Iya, benar, Allah Maha Mengetahui segala
sesuatu, tapi para hamba-Nya tidak demikian. Para malaikat tidak tahu iman yang
ada di hati kita, para nabi pun tidak tahu. Ujian yang kita lalui, dan
bagaimana cara kita menghadapinya akan memberikan informasi kepada
makhluk-makhluk Allah tentang kualitas iman kita.
Allah ﷻ ingin
memerkan hasil ujian kita di hadapan para malaikat-Nya. Allah juga ingin agar
orang-orang yang ada di sekitar kita mengetahui jati diri kita.

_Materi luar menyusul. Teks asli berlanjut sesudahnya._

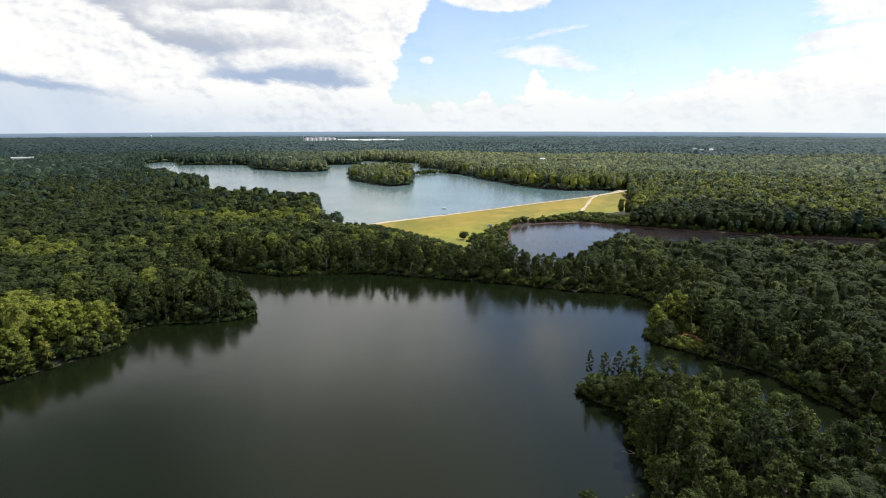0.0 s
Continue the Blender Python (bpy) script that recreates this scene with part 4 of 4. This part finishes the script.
def power_plant():
    """A row of tall pale blocks and long low white sheds near the horizon."""
    x0, y0 = at_bearing(-12.6, 3000)
    z0 = 22
    plant_ob = new("power_plant")
    r = random.Random(4)
    for i in range(7):
        bm = bmesh.new()
        x = i * 22.4
        box(bm, x, x + 16, 0, 18, -30, 12 + r.uniform(-1.5, 1.5), 0.4)
        box(bm, x + 2, x + 7, 3, 9, 11, 15, 0.2)
        bmesh.ops.rotate(bm, verts=bm.verts[:], cent=(x + 8, 9, 0), matrix=Matrix.Rotation(radians(45), 3, "Z"))
        b = part("tower_block", bm, WHITE_PAINT, plant_ob, "pale block of the plant")
        part("roof", box(bmesh.new(), x + 8, x + 15.5, 1, 17, 11, 13.6, 0.3), PINK_WALL, b)
        if i < 6:
            part("link_wall", box(bmesh.new(), x + 16.1, x + 22.3, 4, 14, -30, 9 + r.uniform(-2, 2), 0.2), PINK_WALL, plant_ob)
    bm = bmesh.new()
    tube(bm, [(-8, 8, -30), (-8, 8, 20)], [1.6, 1.1], 12)
    part("chimney", bm, WHITE_PAINT, plant_ob)
    plant_ob.matrix_basis = pose(x0, y0, z0, 0, 0, 10) @ Matrix.Diagonal((1, 1, 1.3, 1))
    tagged(plant_ob, "row of pale industrial blocks near the horizon", "power plant")
    for dx, w, h in ((165, 105, 8), (280, 60, 6), (348, 66, 10), (424, 60, 6), (492, 20, 4)):
        shed = new("warehouse")
        part("wall", box(bmesh.new(), 0, w, 8, 24, -30, h * 0.4, 0.3), WHITE_PAINT, shed)
        bm = bmesh.new()
        a = [bm.verts.new(v) for v in ((-0.8, -14, h * 0.15), (w + 0.8, -14, h * 0.15), (w + 0.8, 24.8, h * 0.6 + 2), (-0.8, 24.8, h * 0.6 + 2), (-0.8, -14, h * 0.15 - 0.6), (w + 0.8, -14, h * 0.15 - 0.6), (w + 0.8, 24.8, h * 0.6), (-0.8, 24.8, h * 0.6))]
        for f in ((0, 1, 2, 3), (7, 6, 5, 4), (0, 4, 5, 1), (1, 5, 6, 2), (2, 6, 7, 3), (3, 7, 4, 0)):
            bm.faces.new([a[i] for i in f])
        part("roof", bm, WHITE_PAINT, shed)
        shed.matrix_basis = pose(x0 + dx * 0.985, y0 + dx * 0.174, z0 + 1, 0, 0, 10)
        tagged(shed, "long low white warehouse beside the plant", "warehouse", "warehouses by the plant")


power_plant()


def house(az, dist, w, d, h, up, roof_mat, wall_mat, label):
    x, y = at_bearing(az, dist)
    ob = new("house")
    part("wall", box(bmesh.new(), -w / 2, w / 2, -d / 2, d / 2, -12, h, 0.05), wall_mat, ob)
    bm = bmesh.new()
    a = [bm.verts.new(v) for v in ((-w / 2 - 0.5, -d / 2 - 0.5, h), (w / 2 + 0.5, -d / 2 - 0.5, h), (w / 2 + 0.5, d / 2 + 0.5, h), (-w / 2 - 0.5, d / 2 + 0.5, h), (-w / 2 - 0.5, 0, h + d * 0.32), (w / 2 + 0.5, 0, h + d * 0.32))]
    for f in ((0, 1, 5, 4), (2, 3, 4, 5), (0, 4, 3), (1, 2, 5), (3, 2, 1, 0)):
        bm.faces.new([a[i] for i in f])
    part("roof", bm, roof_mat, ob)
    for i in range(3):
        part("window", box(bmesh.new(), -w / 2 + w * (i + 0.6) / 3.4 - 0.6, -w / 2 + w * (i + 0.6) / 3.4 + 0.6, -d / 2 - 0.12, -d / 2 - 0.02, h * 0.35, h * 0.75), DARK_GLASS, ob)
    ob.matrix_basis = pose(x, y, far_z(x, y) + up, 0, 0, -az + 10)
    tagged(ob, label, "house")


house(11.05, 1085, 9, 6, 4, 13.5, WHITE_PAINT, WHITE_PAINT, "small white farmhouse showing above the far trees")
house(25.6, 1700, 10, 7, 4, 14.5, GREY_ROOF, WHITE_PAINT, "small white house showing above the woods")
house(26.4, 1720, 9, 7, 4, 15, WHITE_PAINT, WHITE_PAINT, "small white house showing above the woods")
house(25.0, 1740, 10, 7, 4, 15, GREY_ROOF, PINK_WALL, "pale house showing above the woods")


def long_shed(az, dist, w, h, up, label):
    x, y = at_bearing(az, dist)
    ob = new("greenhouse")
    part("wall", box(bmesh.new(), -w / 2, w / 2, -8, 8, -20, h, 0.1), WHITE_PAINT, ob)
    part("roof", box(bmesh.new(), -w / 2 - 1, w / 2 + 1, -9, 9, h + 0.02, h + 1.2, 0.3), WHITE_PAINT, ob)
    ob.matrix_basis = pose(x, y, far_z(x, y) + up, 0, 0, -az)
    tagged(ob, label, "greenhouse")


# added for an unidentified bright spot, lifted to show above the trees
long_shed(-35.7, 1275, 32, 1.4, 15.8, "long low white block lifted to treetop height among the woods")


def water_tower(az, dist):
    x, y = at_bearing(az, dist)
    ob = new("water_tower")
    for a in range(6):
        bm = bmesh.new()
        t = a * math.pi / 3
        tube(bm, [(5 * math.cos(t), 5 * math.sin(t), -20), (4 * math.cos(t), 4 * math.sin(t), 24)], [0.4, 0.35], 6)
        part("leg", bm, WHITE_PAINT, ob)
    bm = bmesh.new()
    bmesh.ops.create_uvsphere(bm, u_segments=18, v_segments=10, radius=6.5)
    for v in bm.verts:
        v.co.z = v.co.z * 0.75 + 27
    part("tank", bm, WHITE_PAINT, ob)
    ob.matrix_basis = pose(x, y, 12)
    tagged(ob, "white water tower near the horizon", "water tower")


water_tower(-26.15, 4200)


# a slab lifted 17.5 m so that the camera sees it over the trees
def clearing(az, dist, rx, ry):
    x, y = at_bearing(az, dist)
    bm = bmesh.new()
    n = 20
    ring = [bm.verts.new((x + rx * math.cos(2 * math.pi * i / n) * (1 + 0.2 * math.sin(i * 2.3)), y + ry * math.sin(2 * math.pi * i / n), far_z(x, y) + 17.5)) for i in range(n)]
    bm.faces.new(ring)
    r = bmesh.ops.extrude_face_region(bm, geom=bm.faces[:])
    for v in [g for g in r["geom"] if isinstance(g, bmesh.types.BMVert)]:
        v.co.z -= 12
    me = bpy.data.meshes.new("field")
    bm.normal_update()
    bm.to_mesh(me)
    bm.free()
    me.materials.append(HAY)
    tagged(new("field", me), "small pale hay field lifted to treetop height to be seen", "field", kind="structure")


clearing(14.0, 1090, 22, 12)


def dead_tree(x, y, h, seed, sunk=0.0):
    r = np.random.default_rng(seed)
    ob = new("dead_tree")
    part("trunk", limbed_trunk(r, h, 0.17, 8, 2.2, 0.4), PALE_WOOD, ob)
    for i in range(5):
        a = r.uniform(0, 6.3)
        z = h * r.uniform(0.55, 0.95)
        bm = bmesh.new()
        tube(bm, [(0, 0, z), (math.cos(a) * 0.8, math.sin(a) * 0.8, z + 0.7), (math.cos(a) * 1.5, math.sin(a) * 1.5, z + 1.7)], [0.05, 0.035, 0.012], 4)
        part("branch", bm, PALE_WOOD, ob)
    ob.matrix_basis = pose(x, y, far_z(x, y) - sunk, 0, 0, 40 * seed)
    return tagged(ob, "bare bleached dead tree near the water", "tree", "dead trees on the shore")


for n, (x, y, h) in enumerate(((73, 259, 13), (86, 256, 14), (92, 258, 11), (-41, 295, 11), (-147, 124, 8), (97, 252, 10), (-12, 288, 12), (6, 283, 11), (20, 279, 10), (48, 268, 12), (63, 262, 11), (-58, 293, 10), (51.6, 150.6, 11))):
    dead_tree(x, y, h, n + 1)


def fallen_branch(x, y, turn, length, seed):
    r = np.random.default_rng(seed)
    ob = new("fallen_branch")
    bm = bmesh.new()
    tube(bm, [(0, 0, 0.5), (length * 0.35, 0.2, 0.25), (length * 0.7, 0.1, 0.12), (length, -0.2, 0.02)], [0.16, 0.13, 0.1, 0.04], 6)
    part("limb", bm, PALE_WOOD, ob)
    for i in range(4):
        q = length * r.uniform(0.4, 0.9)
        s = 1 if i % 2 else -1
        bm = bmesh.new()
        tube(bm, [(q, 0.1, 0.15), (q + 0.6, s * 0.7, 0.35), (q + 1.2, s * 1.3, 0.15)], [0.06, 0.05, 0.02], 5)
        part("twig", bm, PALE_WOOD, ob)
    ob.matrix_basis = pose(x, y, 0.05, 0, 0, turn)
    tagged(ob, "bleached fallen branch lying in the shallows", "branch", "fallen branches in the lake")


fallen_branch(-134.5, 131, -25, 5.5, 1)
fallen_branch(50, 119, 195, 5.0, 2)
fallen_branch(70, 255, 200, 3.5, 3)


def slender_pines():
    """The thin pines at the tip of the wooded spit, bare below with small ragged heads."""
    r = np.random.default_rng(77)
    for x, y, h, wide, bole in ((45.4, 151.0, 12.8, 1.15, 0.48), (49.6, 150.4, 12.2, 1.6, 0.38), (53.4, 149.8, 12.8, 1.7, 0.34), (57.4, 149.6, 14.6, 2.6, 0.14), (62.6, 148.6, 12.4, 2.2, 0.2), (66.4, 146.0, 13.2, 2.3, 0.2)):
        v, f, q = pine_crown(r, int(16 + wide * 12), 14, 0.23, h, wide, bole, 0.8)
        t = tree_kind("slender_pine", "thin dark pine with a ragged head at the water's edge", (v, f, q), limbed_trunk(r, h - 0.6, 0.12, 6, 1.2, 0.55), LEAVES_PINE)
        t.matrix_basis = pose(x, y, far_z(x, y))
        tagged(t, group="thin pines on the spit")


slender_pines()


def shore_pine():
    r = np.random.default_rng(90)
    t = tree_kind("pine_tree", "tall pine rising from the near shore", pine_crown(r, 12, 26, 0.48, 15.0, 2.6, 0.4), limbed_trunk(r, 14, 0.2, 7, 2.0), LEAVES_PINE)
    t.matrix_basis = pose(-33.5, 82.0, -0.2)
    tagged(t, group="pines along the lake shore")


shore_pine()


def turning_tree():
    r = np.random.default_rng(64)
    t = tree_kind("young_hardwood", "yellow-green hardwood tree leaning over the spit's edge", hardwood_crown(r, 20, 24, 0.36, 12.0, 2.6), limbed_trunk(r, 10.5, 0.18, 6, 2.2), LEAVES_LIGHT)
    t.matrix_basis = pose(53.0, 122.5, far_z(53.0, 122.5))
    tagged(t, group="young hardwoods along the lake shore")


turning_tree()


def marker_post():
    """A short staff gauge on the dam's edge above the water."""
    ob = new("marker_post")
    part("post", box(bmesh.new(), -0.12, 0.12, -0.12, 0.12, -0.5, 1.9, 0.02), WHITE_PAINT, ob)
    part("board", box(bmesh.new(), -0.45, 0.45, -0.19, -0.13, 0.9, 1.8, 0.02), CANVAS, ob)
    ob.matrix_basis = pose(21.5, 452.5, far_z(21.5, 452.5), 0, 0, 20)
    tagged(ob, "short white post with a board on the dam's edge", "post")


marker_post()


def outlet_headwall():
    """Concrete headwall of the drain at the dam's toe."""
    ob = new("outlet_headwall")
    bm = bmesh.new()
    box(bm, -1.7, 1.7, -0.2, 0.2, -0.6, 1.7, 0.05)
    part("wall", bm, CONCRETE, ob)
    for s in (-1, 1):
        bm = bmesh.new()
        box(bm, s * 1.75 - 0.16, s * 1.75 + 0.16, -1.9, -0.22, -0.6, 1.0, 0.05)
        part("wing_wall", bm, CONCRETE, ob)
    bm = bmesh.new()
    tube(bm, [(0, -0.2, 0.45), (0, -0.75, 0.43)], [0.5, 0.5], 14)
    part("pipe", bm, DARK_PLASTIC, ob, "dark round drain pipe")
    ob.matrix_basis = pose(43.0, 422.0, far_z(43.0, 422.0), 0, 0, 35)
    tagged(ob, "pale concrete drain headwall at the foot of the dam", "headwall")


outlet_headwall()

Allah akan
sangat membanggakan hasil baik yang kita peroleh, sebagaimana Allah pernah
membanggakan Nabi Adam di hadapan para malaikat-Nya.
Seorang Penggembala di Kaki Bukit
يَعْجَبُ
رَبُّكُمْ مِنْ رَاعِي غَنَمٍ فِي رَأْسِ شَظِيَّةٍ بِجَبَلٍ، يُؤَذِّنُ
بِالصَّلاَةِ، وَيُصَلِّي، فَيَقُولُ اللهُ عَزَّ وَجَلَّ: انْظُرُوا إِلَى
عَبْدِي هَذَا يُؤَذِّنُ، وَيُقِيمُ الصَّلاَةَ، يَخَافُ مِنِّي، قَدْ غَفَرْتُ لِعَبْدِي
وَأَدْخَلْتُهُ الْجَنَّةَ
‘Rabbmu ‘Azza wa Jalla kagum
terhadap seorang penggembala domba di sebuah kaki bukit yang menyerukan azan
untuk shalat, kemudian dia melaksanakan salat. Maka Allah ‘Azza wa Jalla
berfirman, ‘Lihatlah kepada hamba-Ku ini! Ia mengumandangkan azan dan
menegakkan salat. Ia takut kepada-Ku. Sungguh Kuampuni dosa hamba-Ku ini dan
Kumasukkan dia ke dalam surga.” (HR. Abu Dawud [1203],
an-Nasa’i [666])
Seorang penggembala yang
sehari-harinya hanya berinteraksi dengan domba-domba gembalaannya, dalam ruang
lingkup perbukitan dan lembah. Namun, ketika ia menyerukan azan dan mendirikan
shalat di tengah kesunyian, Allah membanggakannya.